Fellows then moved to New York, where she toured vaudeville houses as a "special attraction". "As a coloratura soprano, I was able to earn a living as a singer for a while, and I toured in the hit play Janie, during the war. Then I did a musical on Broadway, Marinka – the Mayerling Story, but with a happy ending, and I did a lot of summer stock in such operettas as The Student Prince, Naughty Marietta and Rosalie."
In 1946 Fellows, who had earlier had a relationship with Bobby Jordan, one of the original "Dead End Kids", married the talent agent Freddie Fields, and they had a daughter. In 1949 she co-starred in the television series The Benny Rubin Show, and her television shows included Babes in Toyland (1950) and The Good Companions (1952).
After her marriage ended in 1955 she suffered a nervous breakdown during a live performance, caused, according to a psychiatrist, by "incurable stage fright", and he prescribed Librium, on which she became dependent. A second brief marriage ended when her husband tried to force her back into performing, and later she worked as an answer-phone operator while battling addiction to drugs and alcohol.

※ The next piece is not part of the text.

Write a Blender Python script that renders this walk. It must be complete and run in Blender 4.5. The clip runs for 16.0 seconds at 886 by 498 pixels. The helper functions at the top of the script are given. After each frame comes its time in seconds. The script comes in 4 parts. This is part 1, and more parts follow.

She finally returned to acting in 1979, starring in Los Angeles in a play based on her life, then took supporting roles on television, notably that of dress designer Edith Head in the television movie The Grace Kelly Story (1983). Fellows also appeared in such TV shows as Cagney and Lacey and ER. She retired in 1995, and in 2003 moved into the Motion Picture Country Home.
Edith Marilyn Fellows, actress and singer: born Boston, Massachusetts 20 May 1923; married 1942 Freddie Fields (divorced 1955; one daughter), secondly (marriage dissolved); died Los Angeles 26 June 2011.